Abstract

The effects of heat and high hydrostatic pressure (HHP) on glassy and crystalline transitions of starches, and the distinctive contributions of amylopectin and amylose, with respect to annealing, gelatinization, pasting, and retrogradation were explored by conducting an experimental design with five factors: type of starch (dent and waxy corn), pressure (atmospheric to 600 MPa), temperature (25–70 °C), time (5–60 min), and type of diluent (water, most efficient plasticizer, lowest Tg; salt-water, non-glass-forming solvent; and sucrose-water, glass-forming plasticizer, high Tg). When 50% w/w starch slurries were HHP-treated for 15 min at 25 °C, treatment at 300 MPa showed no effects on glassy or crystalline transitions, but treatment at 600 MPa showed significant extents of gelatinization and annealing, and smaller extents of subsequent retrogradation, for both starches. Longer treatment time at 600 MPa showed the role of the glass transition.

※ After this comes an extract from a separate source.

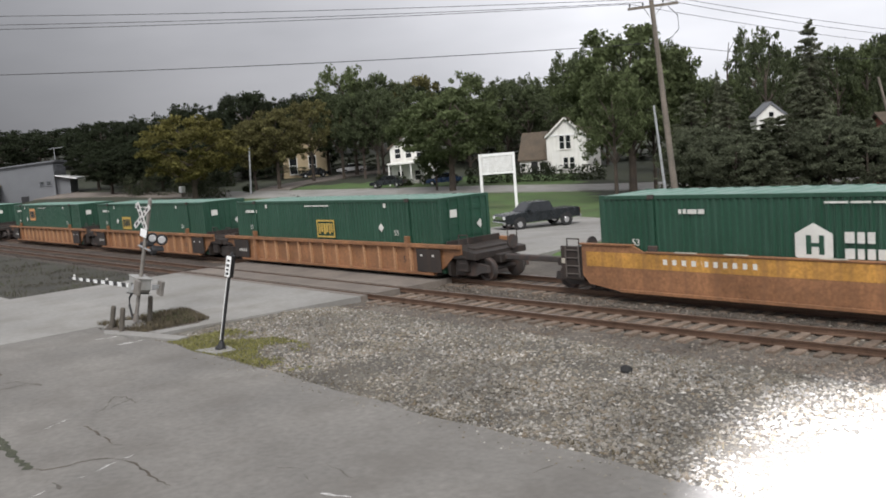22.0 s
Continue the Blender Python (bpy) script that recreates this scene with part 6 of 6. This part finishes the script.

Elevated treatment temperature at 600 MPa showed the roles of both glassy and crystalline transitions. NaCl (2 M, lyotropic concentration) or sucrose (50% w/w, glass-forming concentration) showed thermostabilizing effects against starch gelatinization at atmospheric pressure and baroprotective effects against starch gelatinization during HHP treatment at 600 MPa, 15 min, 25 °C. Both the thermoprotective and baroprotective effects of sucrose were more dramatic than those of salt. In the case of dent and waxy corn starches, solute-induced thermostabilization by both NaCl and sucrose predicted solute-induced barostabilization.